I want to keep historical data for longer periods with less disk space used.
I currently keep around 4 month of data for around 1.3T of disk space.
and I would love to have 1-2 years of data without having to buy 20TB
disks :)

2 years of data in your case is only 8T. That's not a large amount of disk.
 

> Why do you think you need this?
For debugging and monitoring I only need the last couple of days with
a raw resolution. And seeing trends can be downsampled (is this the
correct term?) because it is just historical trend data.
I think it's rather a use case than an actual problem I am working on.
I would like to see in the past how things changed and overlay it with
timestamps from changes. Things begin to looks way different when you
check the past.

Yes, downsampling is the correct term. But downsampling is not required to do this. Grafana supports special `$__interval` and `$__rate_interval` variables that can be used to automatically scale graphs based on desired time ranges.

`

> You say "a lot of endpoints", but what is a lot? 1,000? 10,000? 100,000? 1,000,000? How many series?
A couple hundred endpoints with around 1.5m of series. But I don't
think that this information is helpful in the current context.

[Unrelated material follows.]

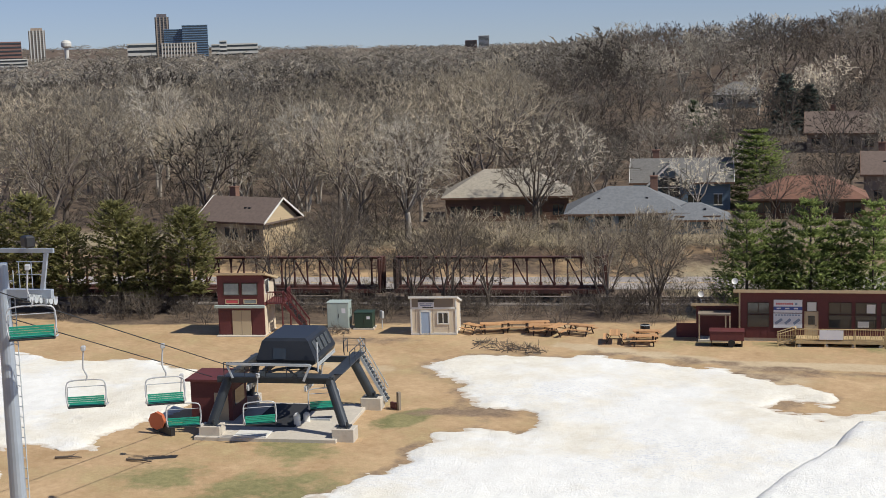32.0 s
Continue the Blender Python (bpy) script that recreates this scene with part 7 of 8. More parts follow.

It is, because it gives us a sense of scale for your problem. You're running a small deployment, so no fancy changes are really necessary. For comparison, my $dayjob has about 900TiB of TSDB storage (Thanos object storage). Managing this is a different scale to a single node deployment.

I think you're falling into the premature optimization trap.

You could use a full Thanos deployment, as it supports exactly the kind of variable retention downsampling you want. But it's going to take a lot more work than just buying slightly bigger disks to store Prometheus on.